> Task brief: Set down the data below from its first line to the line holding "return (px(s) +", inclusive; omit all pictures.

> Source excerpt:
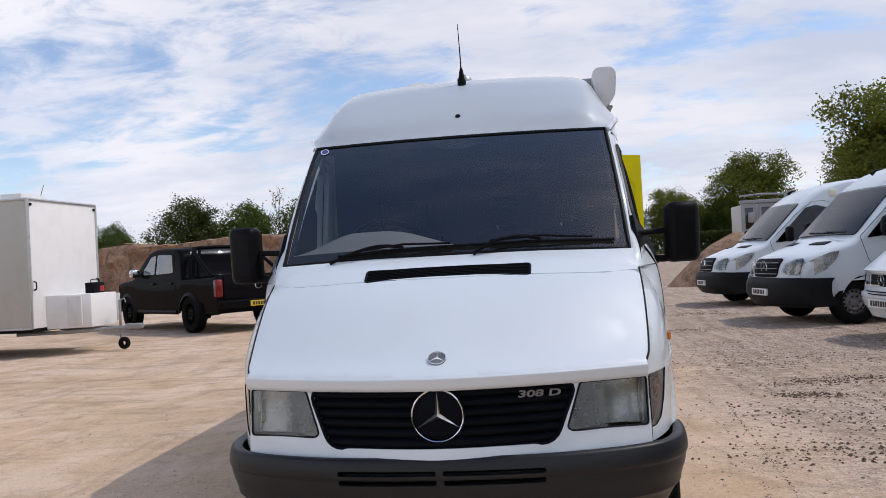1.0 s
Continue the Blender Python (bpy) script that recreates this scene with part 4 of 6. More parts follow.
    bz = curve1([(0.0, 0.612), (0.012, 0.622), (0.03, 0.618), (0.05, 0.600), (0.10, 0.548), (0.13, 0.518), (0.20, 0.445), (0.29, 0.365), (0.34, 0.292)])

    def bump_at(s, w):
        dx, dy = px(s + 0.002) - px(s - 0.002), py(s + 0.002) - py(s - 0.002)
        k = math.hypot(dx, dy)
        nx, ny = -dy / k, dx / k
        if nx * px(s) + ny * (py(s) - 1.0) < 0:
            nx, ny = -nx, -ny
        o = bo(w)
        return (px(s) + nx * o, py(s) + ny * o, bz(w))

    hs = tot / 2
    slots = []
    if old:
        for k in (-1, 1):
            for w0, w1 in ((0.070, 0.088), (0.103, 0.124)):
                a, b = sorted((hs + k * 0.012, hs + k * 0.375))
                slots.append(rounded([(a, w0), (b, w0), (b, w1), (a, w1)], 0.008, 2))
    bp = skin("bumper", [(0, 0), (tot, 0), (tot, 0.34), (0, 0.34)], bump_at, BUMPER_GREY if old else WHITE, van, 0.026, 0.03, slots, ref=(0, 1.3, 0.45), label="dark grey moulded plastic bumper" if old else "white painted bumper", lines_v=(0.102, 0.107, 0.205, 0.212, 0.220))
    box("bumper_core", (-0.62, 0.33, 0.38), (0.62, 0.50, 0.59), GAP, bp, 0.03)
    if old:
        m = Matrix.Translation((0.035, 0.092, 0.396)) @ Matrix.Rotation(radians(1.8), 4, "Y") @ Matrix.Rotation(radians(90 - 8), 4, "X")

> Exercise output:
1.0 s
Continue the Blender Python (bpy) script that recreates this scene with part 4 of 6. More parts follow.
    bz = curve1([(0.0, 0.612), (0.012, 0.622), (0.03, 0.618), (0.05, 0.600), (0.10, 0.548), (0.13, 0.518), (0.20, 0.445), (0.29, 0.365), (0.34, 0.292)])

    def bump_at(s, w):
        dx, dy = px(s + 0.002) - px(s - 0.002), py(s + 0.002) - py(s - 0.002)
        k = math.hypot(dx, dy)
        nx, ny = -dy / k, dx / k
        if nx * px(s) + ny * (py(s) - 1.0) < 0:
            nx, ny = -nx, -ny
        o = bo(w)
        return (px(s) + nx * o, py(s) + ny * o, bz(w))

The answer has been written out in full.